Scalaz provides a method named fold for various ADTs such as Boolean, Option[_], Validation[_, _], Either[_, _] etc. This method basically takes functions corresponding to all possible cases for that given ADT. In other words, a pattern match shown below:
x match {
case Case1(a, b, c) => f(a, b, c)
case Case2(a, b) => g(a, b)
.
.
case CaseN => z
}
is equivalent to:
x.fold(f, g, ..., z)
Some examples:
scala> (9 == 8).fold("foo", "bar")
res0: java.lang.String = bar
scala> 5.some.fold(2 *, 2)
res1: Int = 10
scala> 5.left[String].fold(2 +, "[" +)
res2: Any = 7
scala> 5.fail[String].fold(2 +, "[" +)
res6: Any = 7
At the same time, there is an operation with the same name for the Traversable[_] types, which traverses over the collection performing certain operation on its elements, and accumulating the result value. For example,
scala> List(2, 90, 11).foldLeft("Contents: ")(_ + _.toString + " ")

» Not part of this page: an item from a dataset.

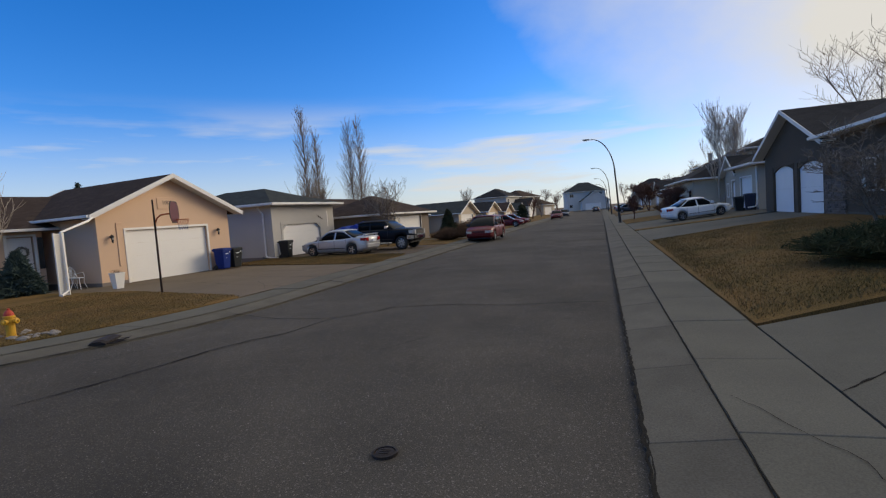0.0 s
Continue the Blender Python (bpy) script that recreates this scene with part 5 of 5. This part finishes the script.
def bare_tree(at, label, height, trunk_r, mat="bark", fork=0.35, spread=0.7, levels=4, kids=4, seed=1, upright=0.25, thin=0.012, stems=1):
    """A leafless tree: tapered stems, limbs and twigs."""
    rg = random.Random(seed)
    big, small = [], []

    def grow(p, d, length, r, level):
        n = 4 if level < 2 else 3
        for i in range(n):
            bend = Vector((rg.uniform(-1, 1), rg.uniform(-1, 1), rg.uniform(-0.3, 0.6))) * 0.16
            d = (d + bend + Vector((0, 0, upright * 0.25))).normalized()
            q = p + d * (length / n)
            r2 = max(thin * 0.6, r * (0.84 if level else 0.87))
            (big if level < 2 else small).append((p, q, r, r2))
            if level < levels and (i > 0 or level > 0):
                for _ in range(kids if i == n - 1 else rg.choice((1, 1, 2))):
                    ax = Vector((rg.uniform(-1, 1), rg.uniform(-1, 1), rg.uniform(-0.2, 0.5))).normalized()
                    nd = (d * (1 - spread * 0.5) + ax * spread).normalized()
                    nd.z = max(nd.z, -0.1)
                    grow(q, nd, length * rg.uniform(0.45, 0.68), max(thin, r2 * 0.6), level + 1)
            p, r = q, r2
    for s in range(stems):
        a = s / max(1, stems) * 6.28 + 0.4
        lean = Vector((math.cos(a), math.sin(a), 0)) * (0.25 if stems > 1 else 0.04)
        grow(Vector((0, 0, -0.1)), (Vector((0, 0, 1)) + lean).normalized(), height * fork, trunk_r, 0)
    t = thing("tree", label, "tree", at)
    share("trunk", twig_mesh("trunk", big, mat, 7), t, Matrix())
    share("crown", twig_mesh("crown", small, mat, 3), t, Matrix(), "bare twigs")
    return t


def poplar(at, label, height, seed, mat="bark", girth=0.13, tops=1):
    """A columnar bare poplar with steeply rising branches."""
    rg = random.Random(seed)
    big, small = [], []
    for s in range(tops):
        off = Vector((0.85, 0.53, 0)) * ((s - (tops - 1) / 2) * height * 0.085)
        hh = height * (1 - 0.14 * s if tops > 2 else 0.97 + 0.03 * s)
        p, r = Vector((0, 0, -0.1)), 0.2
        n = 14
        spine = []
        for i in range(n):
            q = Vector((off.x * min(1, i / 4), off.y * min(1, i / 4), hh * (i + 1) / n)) + Vector((rg.uniform(-0.1, 0.1), rg.uniform(-0.1, 0.1), 0))
            big.append((p, q, r, r * 0.87))
            spine.append((q, r))
            p, r = q, r * 0.87
        for q, r in spine:
            t = q.z / hh
            if t < 0.12:
                continue
            for _ in range(int(11)):
                a = rg.uniform(0, 6.28)
                ln = hh * girth * rg.uniform(0.8, 1.6) * (1.25 - t) ** 0.75
                d = Vector((math.cos(a) * 0.48, math.sin(a) * 0.48, 1)).normalized()
                p0 = q + Vector((0, 0, rg.uniform(-0.5, 0.4)))
                for k in range(4):
                    d = (d + Vector((rg.uniform(-0.12, 0.12), rg.uniform(-0.12, 0.12), 0.06))).normalized()
                    p1 = p0 + d * ln / 4
                    small.append((p0, p1, 0.03 - 0.005 * k, 0.025 - 0.005 * k))
                    for _ in range(2):
                        dd = (d + Vector((rg.uniform(-0.45, 0.45), rg.uniform(-0.45, 0.45), 0.1))).normalized()
                        small.append((p1, p1 + dd * ln * 0.28, 0.016, 0.009))
                    p0 = p1
    t = thing("poplar_tree", label, "tree", at)
    share("trunk", twig_mesh("trunk", big, mat, 7), t, Matrix())
    share("crown", twig_mesh("crown", small, mat, 3), t, Matrix(), "dense rising twigs")
    return t


def conifer(at, label, height, width, mat="needle", seed=1, count=1500, name="spruce_tree", top_sharp=1.0):
    """A trunk and whorls of boughs, each bough a fan of needle sprays."""
    rg = random.Random(seed)
    segs = []
    for _ in range(count):
        t = rg.random() ** 1.25
        z = height * (0.03 + 0.95 * t)
        a = rg.uniform(0, 6.28)
        r = width * (1 - t) ** top_sharp * rg.uniform(0.5, 1.05) * (0.88 + 0.12 * math.sin(a * 5 + z * 6)) + 0.02
        base = Vector((math.cos(a) * r * 0.55, math.sin(a) * r * 0.55, z + 0.04))
        tip = Vector((math.cos(a) * r, math.sin(a) * r, z - 0.02 + rg.uniform(-0.06, 0.1)))
        segs.append((base, tip, width * 0.075, 0.006))
        for _ in range(2):
            e = Vector((rg.uniform(-1, 1), rg.uniform(-1, 1), rg.uniform(-0.5, 0.8))) * width * 0.16
            segs.append((base.lerp(tip, rg.uniform(0.4, 0.9)), tip + e, width * 0.035, 0.004))
    t = thing(name, label, "shrub" if height < 2.6 else "tree", at)
    b = new_bm()
    tube(b, [(0, 0, -0.05), (0, 0, height * 0.9)], [0.07, 0.01], 6)
    part("trunk", b, "bark", t)
    share("crown", twig_mesh("crown", segs, mat, 4), t, Matrix(), "dense needle sprays")
    return t


def shrub(at, label, w, d, h, mat, seed=1, count=900, fine=0.012):
    """A mound of twigs fanning from the ground."""
    rg = random.Random(seed)
    segs = []
    for _ in range(count):
        a, q = rg.uniform(0, 6.28), math.sqrt(rg.random())
        root = Vector((math.cos(a) * q * w * 0.35, math.sin(a) * q * d * 0.35, 0.0))
        top = Vector((math.cos(a) * q * w * rg.uniform(0.8, 1.1), math.sin(a) * q * d * rg.uniform(0.8, 1.1), h * (1 - 0.55 * q * q) * rg.uniform(0.55, 1.05)))
        mid = root.lerp(top, 0.55) + Vector((rg.uniform(-0.06, 0.06), rg.uniform(-0.06, 0.06), 0.05))
        segs += [(root, mid, fine, fine * 0.8), (mid, top, fine * 0.8, fine * 0.35)]
        for _ in range(3):
            e = Vector((rg.uniform(-1, 1), rg.uniform(-1, 1), rg.uniform(-0.2, 0.9))) * h * 0.18
            k = rg.uniform(0.3, 1.0)
            segs.append((mid.lerp(top, k), mid.lerp(top, k) + e, fine * 0.7, fine * 0.25))
    s = thing("shrub", label, "shrub", at)
    share("crown", twig_mesh("crown", segs, mat, 3), s, Matrix())
    return s


poplar(pose(-40.5, 65.1, 0), "tall bare columnar poplar behind the houses", 17.9, 3, girth=0.19, tops=1)
poplar(pose(-39.0, 66.0, 0), "shorter bare poplar close beside a tall one", 14.6, 12, girth=0.18, tops=1)
poplar(pose(-43.4, 87.0, 0), "bare columnar poplar with two leaders behind the roofs", 19.6, 8, girth=0.2, tops=2)
bare_tree(pose(-14.2, 32.6, 0.1), "bare multi-stemmed apple tree beside the truck", 6.6, 0.07, "bark", 0.36, 0.75, 3, 3, 11, 0.4, 0.009, 4)
bare_tree(pose(10.3, 50.25, 0.7), "tall pale bare birch beside the pale house", 9.6, 0.1, "pale_bark", 0.42, 0.42, 4, 3, 5, 0.7, 0.008, 2)
bare_tree(pose(11.2, 50.3, 0.7), "pale bare birch beside its twin", 9.6, 0.1, "pale_bark", 0.42, 0.42, 4, 3, 6, 0.7, 0.008, 2)
bare_tree(pose(14.6, 33.0, 0.7), "spreading bare tree rising over the dark house", 12.0, 0.14, "bark", 0.4, 0.7, 4, 2, 21, 0.3, 0.01, 2)
bare_tree(pose(6.6, 14.6, 0.4), "small bare tree among the shrubs on the lawn", 4.5, 0.06, "bark", 0.36, 0.8, 4, 3, 33, 0.05, 0.007, 2)
bare_tree(pose(-16.66, 9.48, 0.1), "slim young bare tree on the lawn", 4.2, 0.06, "pale_bark", 0.5, 0.5, 3, 3, 40, 0.5, 0.006)
bare_tree(pose(3.1, 52.6, 0.15), "small staked street tree near the lamp", 3.2, 0.06, "red_bark", 0.36, 0.7, 4, 4, 41, 0.3, 0.01)
bare_tree(pose(6.6, 51.3, 0.5), "low dark bare ornamental tree before a garage", 4.2, 0.1, "red_bark", 0.34, 0.85, 4, 4, 42, 0.1, 0.012, 2)
bare_tree(pose(6.6, 78.0, 0.4), "reddish bare tree on a far lawn", 6.0, 0.1, "red_bark", 0.36, 0.75, 4, 4, 43, 0.3, 0.016, 2)
for i, (x, y, hgt, mt) in enumerate(((22, 96, 13, "pale_bark"), (26, 110, 11, "bark"), (24, 130, 11, "red_bark"), (8, 195, 11, "bark"), (-12, 200, 12, "bark"), (-22, 160, 10, "bark"), (-10, 128, 7, "red_bark"), (-30, 118, 10, "bark"), (16, 150, 9, "red_bark"), (-28, 46, 8, "bark"), (14, 88, 9, "red_bark"), (16, 104, 9, "red_bark"), (13, 120, 8, "red_bark"), (18, 140, 10, "bark"), (0, 205, 10, "bark"), (-20, 190, 11, "bark"), (7.5, 100, 5, "red_bark"), (7.2, 116, 5, "bark"), (-12.5, 98, 5, "red_bark"), (-12.5, 114, 6, "bark"))):
    bare_tree(pose(x, y, 0), "bare tree far down the street", hgt, 0.16, mt, 0.4, 0.55, 3, 5, 60 + i, 0.5, 0.016, 1)
conifer(pose(-20.6, 13.0, 0.1), "blue-green dwarf spruce beside the entry", 1.65, 0.95, "needle", 2, 2400, "spruce_tree", 0.8)
conifer(pose(-21.7, 12.4, 0.1), "dark rounded juniper beside the spruce", 1.35, 0.85, "juniper", 3, 1300, "juniper", 0.45)
conifer(pose(-21.4, 10.8, 0.1), "dark rounded juniper by the lawn", 1.3, 0.9, "juniper", 4, 1300, "juniper", 0.45)
conifer(pose(-36.0, 27.5, 0), "dark spruce top behind the roof", 6.3, 1.5, "needle", 5, 1200)
conifer(pose(-11.6, 38.8, 0.1), "dark green bushy juniper near the sidewalk", 2.3, 1.0, "juniper", 6, 1400, "juniper", 0.7)
conifer(pose(-10.6, 72.0, 0.1), "round dark evergreen far down the street", 2.6, 1.3, "juniper", 7, 700, "juniper", 0.4)
shrub(pose(-10.8, 35.8, 0.1), "dry brown hedge beside the sidewalk", 1.3, 1.5, 0.95, "dry_shrub", 2, 1300)
shrub(pose(-11.0, 40.2, 0.1), "reddish dry shrub beside the sidewalk", 1.2, 1.4, 1.3, "dry_shrub", 3, 900)
shrub(pose(-11.3, 45.5, 0.1), "reddish dry shrub by a driveway", 1.2, 1.6, 1.5, "dry_shrub", 4, 700)
shrub(pose(6.2, 11.95, 0.38), "dark twiggy shrub bed on the sloping lawn", 2.4, 1.9, 0.85, "juniper", 5, 3200, 0.018)
shrub(pose(9.4, 13.5, 0.6), "dark reddish shrub on the sloping lawn", 1.6, 1.5, 1.5, "dry_shrub", 6, 1000)
shrub(pose(7.1, 54.5, 0.5), "brown shrub before a cream wall", 1.2, 1.5, 1.3, "dry_shrub", 7, 500)
shrub(pose(7.3, 67.5, 0.5), "brown shrub on a far lawn", 1.2, 1.5, 1.2, "dry_shrub", 8, 400)

# ---- grass blades on the turf ----


def inside(poly, x, y):
    hit = False
    for i in range(len(poly)):
        (xa, ya), (xb, yb) = poly[i - 1], poly[i]
        if (ya > y) != (yb > y) and x < (xb - xa) * (y - ya) / (yb - ya) + xa:
            hit = not hit
    return hit


def blades(name, loop, z, box_, count, height, label, slope=None, seed=1):
    rg = np.random.default_rng(seed)
    x0, x1, y0, y1 = box_
    v, f = [], []
    made = 0
    while made < count:
        x, y = rg.uniform(x0, x1), rg.uniform(y0, y1)
        if not inside(loop, x, y):
            made += 0.3
            continue
        made += 1
        x, y = x + rg.normal(0, 0.03), y + rg.normal(0, 0.03)
        hgt = height * rg.uniform(0.5, 1.3)
        a = rg.uniform(0, 6.28)
        w = rg.uniform(0.004, 0.009)
        lx, ly = rg.normal(0, 0.6) * hgt, rg.normal(0, 0.6) * hgt
        zz = z + (slope(x, y) if slope else 0.0)
        i = len(v)
        v += [(x - w * math.cos(a), y - w * math.sin(a), zz - 0.03), (x + w * math.cos(a), y + w * math.sin(a), zz - 0.01), (x + lx, y + ly, zz + hgt)]
        f.append((i, i + 1, i + 2))
    me = bpy.data.meshes.new(name)
    me.from_pydata(v, [], f)
    me.materials.append(M["blade"])
    tagged(new(name, me), label, "grass", "", "stuff")


by = {n: (l, z) for n, l, z in LAWNS}
blades("grass", *by["lawn_peach_house"], (-17, -9.6, 5, 13.1), 70000, 0.04, "dormant straw-coloured grass blades", None, 1)
blades("grass", *by["lawn_between_driveways"], (-18.6, -9.4, 19.7, 25.2), 60000, 0.05, "brown and green grass blades", lambda x, y: rise_left(x), 2)
blades("grass", [(2.1, 7.8), (8.5, 11.2), (8.5, 27.0), (2.2, 24.1)], 0.045, (2.1, 8.5, 7.8, 26), 70000, 0.028, "straw-brown grass blades on the sloping lawn", lambda x, y: rise_right(x), 3)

res9: java.lang.String = "Contents: 2 90 11 "
scala> List(2, 90, 11).fold(0)(_ + _)
res10: Int = 103
scala> List(2, 90, 11).fold(1)(_ * _)
res11: Int = 1980
Why are these two operations identified with the same name - fold/catamorphism? I fail to see any similarities/relation between the two. What am I missing?
I think the problem you are having is that you see these things based on their implementation, not their types. Consider this simple representation of types:
List[A] = Nil
| Cons head: A tail: List[A]
Option[A] = None
| Some el: A
Now, let's consider Option's fold:
fold[B] = (noneCase: => B, someCase: A => B) => B
So, on Option, it reduces every possible case to some value in B, and return that. Now, let's see the same thing for List:
fold[B] = (nilCase: => B, consCase: (A, List[A]) => B) => B
Note, however, that we have a recursive call there, on List[A]. We have to fold that somehow, but we know fold[B] on a List[A] will always return B, so we can rewrite it like this:
fold[B] = (nilCase: => B, consCase: (A, B) => B) => B
In other words, we replaced List[A] by B, because folding it will always return a B, given the type signature of fold. Now, let's see Scala's (use case) type signature for foldRight:
foldRight[B](z: B)(f: (A, B) ⇒ B): B
Say, does that remind you of something?
If you think of "folding" as "condensing all the values in a container through an operation, with a seed value", and you think of an Option as a container that can can have at most one value, then this starts to make sense.
In fact, foldLeft has the same signature and gives you exactly the same results if you use it on an empty list vs None, and on a list with only one element vs Some:
scala> val opt : Option[Int] = Some(10)
opt: Option[Int] = Some(10)
scala> val lst : List[Int] = List(10)
lst: List[Int] = List(10)
scala> opt.foldLeft(1)((a, b) => a + b)
res11: Int = 11
scala> lst.foldLeft(1)((a, b) => a + b)
res12: Int = 11
fold is also defined on both List and Option in the Scala standard library, with the same signature (I believe they both inherit it from a trait, in fact). And again, you get the same results on a singleton list as on Some:
scala> opt.fold(1)((a, b) => a * b)
res25: Int = 10
scala> lst.fold(1)((a, b) => a * b)
res26: Int = 10
I'm not 100% sure about the fold from Scalaz on Option/Either/etc, you raise a good point there. It seems to have quite a different signature and operation from the "folding" I'm used to.